>> START Record set

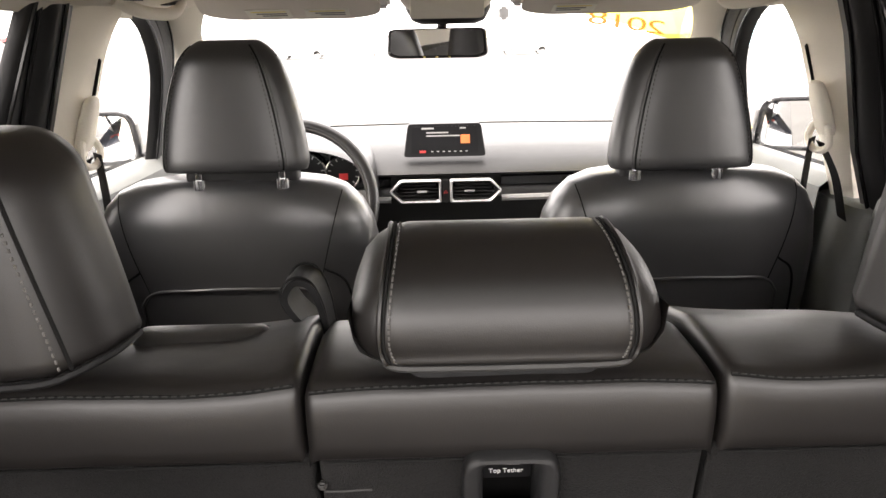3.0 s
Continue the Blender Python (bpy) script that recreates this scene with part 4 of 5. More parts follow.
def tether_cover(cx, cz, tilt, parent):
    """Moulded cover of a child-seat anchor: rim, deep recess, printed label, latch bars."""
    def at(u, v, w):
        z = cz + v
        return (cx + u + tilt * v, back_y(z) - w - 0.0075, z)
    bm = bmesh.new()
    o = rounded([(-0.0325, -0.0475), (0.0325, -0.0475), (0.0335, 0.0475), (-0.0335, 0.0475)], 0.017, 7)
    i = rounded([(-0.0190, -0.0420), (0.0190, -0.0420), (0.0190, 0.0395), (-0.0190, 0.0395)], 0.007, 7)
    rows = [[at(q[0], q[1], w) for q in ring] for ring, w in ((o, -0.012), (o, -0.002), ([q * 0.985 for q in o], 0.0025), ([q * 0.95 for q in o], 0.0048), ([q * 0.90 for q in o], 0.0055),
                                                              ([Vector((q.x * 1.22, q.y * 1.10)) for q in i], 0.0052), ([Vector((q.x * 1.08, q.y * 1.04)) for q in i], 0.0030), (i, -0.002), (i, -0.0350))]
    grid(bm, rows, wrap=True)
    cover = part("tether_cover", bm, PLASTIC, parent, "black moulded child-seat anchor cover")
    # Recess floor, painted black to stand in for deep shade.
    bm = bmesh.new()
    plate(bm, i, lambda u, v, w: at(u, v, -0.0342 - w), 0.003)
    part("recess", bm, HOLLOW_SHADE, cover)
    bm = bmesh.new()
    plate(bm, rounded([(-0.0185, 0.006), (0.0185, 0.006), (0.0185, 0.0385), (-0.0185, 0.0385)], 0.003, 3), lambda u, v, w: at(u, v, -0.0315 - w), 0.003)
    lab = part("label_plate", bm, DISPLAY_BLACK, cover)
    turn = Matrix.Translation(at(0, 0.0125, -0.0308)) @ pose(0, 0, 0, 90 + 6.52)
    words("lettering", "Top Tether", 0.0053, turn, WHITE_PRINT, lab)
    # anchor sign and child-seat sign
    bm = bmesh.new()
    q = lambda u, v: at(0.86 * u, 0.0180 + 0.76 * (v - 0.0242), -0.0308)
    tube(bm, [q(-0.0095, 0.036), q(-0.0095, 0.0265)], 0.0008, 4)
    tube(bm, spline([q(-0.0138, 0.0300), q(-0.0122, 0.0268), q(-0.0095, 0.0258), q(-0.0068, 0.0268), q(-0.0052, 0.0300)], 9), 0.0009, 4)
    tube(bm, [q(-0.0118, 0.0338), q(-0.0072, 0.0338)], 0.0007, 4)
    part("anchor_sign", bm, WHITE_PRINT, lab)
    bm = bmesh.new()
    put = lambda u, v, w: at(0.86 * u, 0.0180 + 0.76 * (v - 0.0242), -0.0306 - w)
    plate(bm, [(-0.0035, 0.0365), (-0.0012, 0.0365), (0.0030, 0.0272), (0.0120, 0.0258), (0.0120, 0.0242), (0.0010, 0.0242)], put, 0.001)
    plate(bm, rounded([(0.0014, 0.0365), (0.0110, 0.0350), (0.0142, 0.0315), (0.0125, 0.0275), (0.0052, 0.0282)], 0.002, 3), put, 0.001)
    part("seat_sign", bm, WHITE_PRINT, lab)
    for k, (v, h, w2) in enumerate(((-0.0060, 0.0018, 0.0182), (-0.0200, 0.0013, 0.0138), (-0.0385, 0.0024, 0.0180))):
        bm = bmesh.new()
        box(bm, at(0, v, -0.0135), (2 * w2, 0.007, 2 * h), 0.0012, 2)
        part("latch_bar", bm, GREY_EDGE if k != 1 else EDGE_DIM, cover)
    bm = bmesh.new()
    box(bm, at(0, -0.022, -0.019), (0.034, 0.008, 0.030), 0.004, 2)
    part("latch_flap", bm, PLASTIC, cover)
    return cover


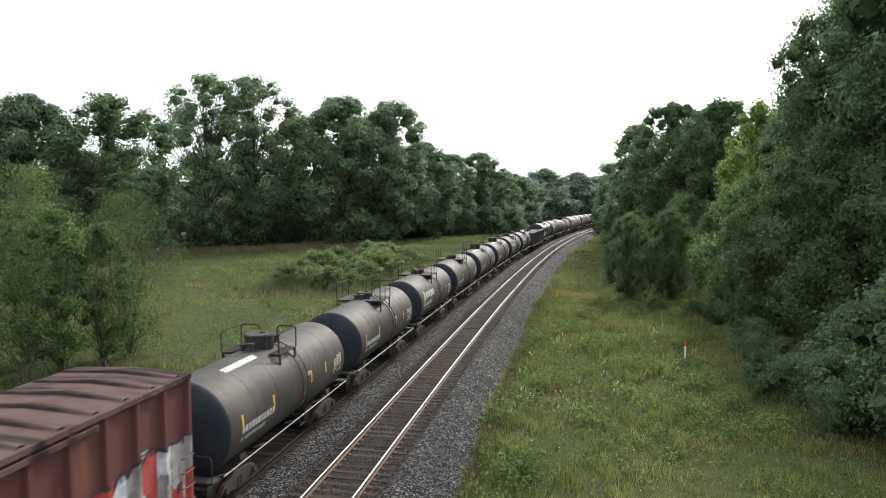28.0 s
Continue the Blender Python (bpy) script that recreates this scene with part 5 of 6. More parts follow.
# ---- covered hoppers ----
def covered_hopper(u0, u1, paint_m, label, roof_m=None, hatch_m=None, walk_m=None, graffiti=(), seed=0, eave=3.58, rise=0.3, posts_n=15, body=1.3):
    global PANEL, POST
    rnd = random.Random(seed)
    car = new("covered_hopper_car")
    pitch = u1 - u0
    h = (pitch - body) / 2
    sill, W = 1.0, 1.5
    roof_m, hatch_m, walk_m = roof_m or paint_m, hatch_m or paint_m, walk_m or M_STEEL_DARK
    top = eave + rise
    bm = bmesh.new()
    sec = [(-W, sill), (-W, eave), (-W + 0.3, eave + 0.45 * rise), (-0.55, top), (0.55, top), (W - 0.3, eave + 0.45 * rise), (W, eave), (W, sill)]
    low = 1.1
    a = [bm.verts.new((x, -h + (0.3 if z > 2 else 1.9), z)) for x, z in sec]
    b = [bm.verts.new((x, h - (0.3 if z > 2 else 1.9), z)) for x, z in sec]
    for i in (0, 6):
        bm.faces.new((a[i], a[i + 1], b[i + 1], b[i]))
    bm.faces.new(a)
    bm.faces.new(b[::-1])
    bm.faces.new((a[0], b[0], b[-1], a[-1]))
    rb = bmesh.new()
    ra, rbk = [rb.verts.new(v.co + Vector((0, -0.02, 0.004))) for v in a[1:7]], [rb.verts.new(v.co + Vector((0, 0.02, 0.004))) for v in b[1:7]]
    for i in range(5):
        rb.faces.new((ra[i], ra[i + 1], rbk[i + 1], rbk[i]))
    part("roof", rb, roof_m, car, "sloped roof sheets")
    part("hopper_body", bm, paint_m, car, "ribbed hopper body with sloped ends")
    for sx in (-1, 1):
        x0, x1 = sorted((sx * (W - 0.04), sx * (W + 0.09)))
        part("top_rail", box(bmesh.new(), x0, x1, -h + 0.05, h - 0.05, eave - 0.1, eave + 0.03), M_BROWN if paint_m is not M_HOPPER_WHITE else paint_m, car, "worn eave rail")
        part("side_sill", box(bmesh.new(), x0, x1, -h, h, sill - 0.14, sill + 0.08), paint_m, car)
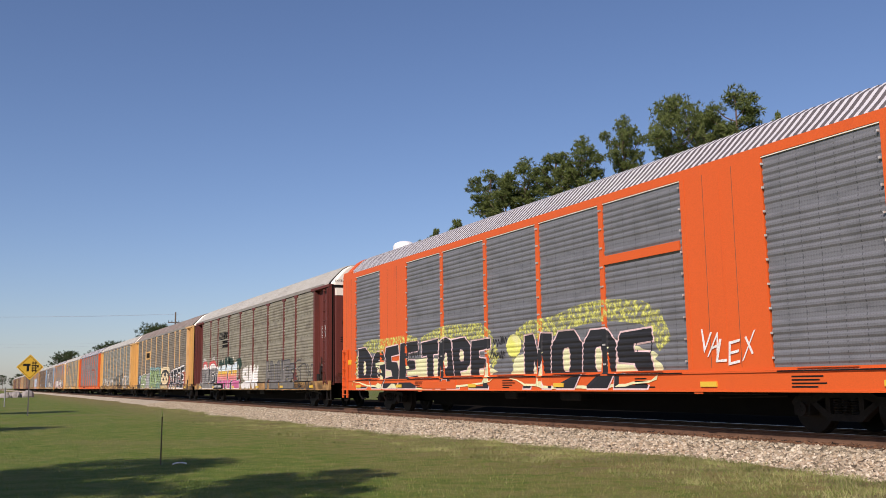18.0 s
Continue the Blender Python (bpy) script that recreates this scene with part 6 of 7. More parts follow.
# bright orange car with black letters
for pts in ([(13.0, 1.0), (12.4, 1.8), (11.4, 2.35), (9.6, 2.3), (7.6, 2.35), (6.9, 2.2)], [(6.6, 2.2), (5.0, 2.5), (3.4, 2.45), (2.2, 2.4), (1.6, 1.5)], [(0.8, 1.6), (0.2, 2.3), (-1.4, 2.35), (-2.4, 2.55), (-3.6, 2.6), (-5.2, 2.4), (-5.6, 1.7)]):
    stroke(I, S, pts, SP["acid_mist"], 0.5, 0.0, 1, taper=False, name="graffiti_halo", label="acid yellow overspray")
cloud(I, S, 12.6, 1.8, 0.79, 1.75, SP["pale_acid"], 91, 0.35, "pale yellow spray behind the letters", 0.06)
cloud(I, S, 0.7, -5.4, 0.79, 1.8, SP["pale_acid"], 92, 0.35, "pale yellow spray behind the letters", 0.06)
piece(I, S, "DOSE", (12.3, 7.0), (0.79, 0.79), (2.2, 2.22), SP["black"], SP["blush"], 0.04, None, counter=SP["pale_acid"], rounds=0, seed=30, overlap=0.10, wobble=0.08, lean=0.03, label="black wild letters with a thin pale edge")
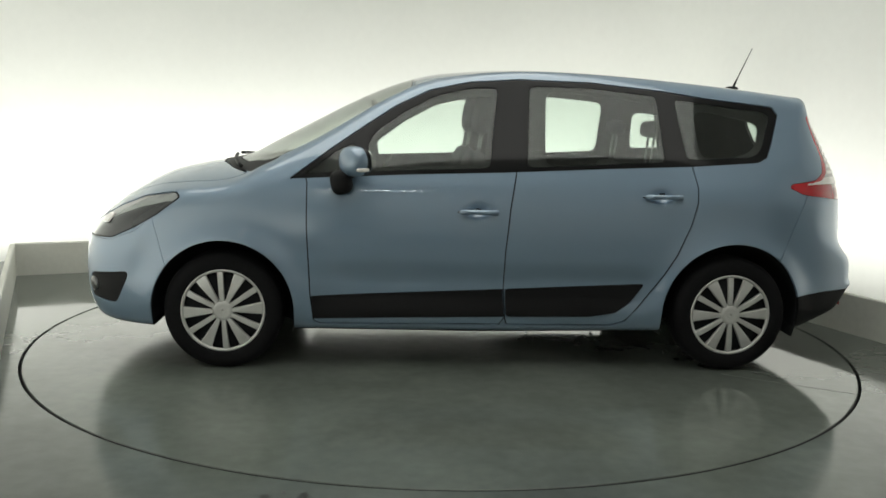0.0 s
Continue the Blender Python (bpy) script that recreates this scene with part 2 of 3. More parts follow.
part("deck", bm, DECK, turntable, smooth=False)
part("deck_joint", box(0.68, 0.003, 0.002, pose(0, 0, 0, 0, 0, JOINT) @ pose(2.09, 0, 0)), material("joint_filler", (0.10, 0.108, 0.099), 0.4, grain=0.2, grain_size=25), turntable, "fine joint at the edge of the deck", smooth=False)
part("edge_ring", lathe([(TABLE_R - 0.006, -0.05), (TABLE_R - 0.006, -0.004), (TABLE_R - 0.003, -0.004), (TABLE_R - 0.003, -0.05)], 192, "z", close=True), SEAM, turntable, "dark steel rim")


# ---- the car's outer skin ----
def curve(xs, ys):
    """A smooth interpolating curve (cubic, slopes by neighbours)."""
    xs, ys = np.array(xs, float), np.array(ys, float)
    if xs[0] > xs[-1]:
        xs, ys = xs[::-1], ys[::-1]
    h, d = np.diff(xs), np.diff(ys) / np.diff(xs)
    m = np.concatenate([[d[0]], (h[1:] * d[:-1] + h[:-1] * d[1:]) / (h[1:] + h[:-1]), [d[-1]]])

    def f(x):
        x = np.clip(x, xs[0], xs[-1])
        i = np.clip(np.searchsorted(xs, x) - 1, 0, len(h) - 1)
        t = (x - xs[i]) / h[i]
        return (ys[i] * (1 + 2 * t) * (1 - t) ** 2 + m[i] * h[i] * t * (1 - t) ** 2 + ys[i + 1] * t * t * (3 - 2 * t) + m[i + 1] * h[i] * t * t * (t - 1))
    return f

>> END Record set

§ The problem:
Return, from the data, each line that has the word "script" in it.

§ Problem solution:
Continue the Blender Python (bpy) script that recreates this scene with part 4 of 5. More parts follow.
Continue the Blender Python (bpy) script that recreates this scene with part 5 of 6. More parts follow.
Continue the Blender Python (bpy) script that recreates this scene with part 6 of 7. More parts follow.
Continue the Blender Python (bpy) script that recreates this scene with part 2 of 3. More parts follow.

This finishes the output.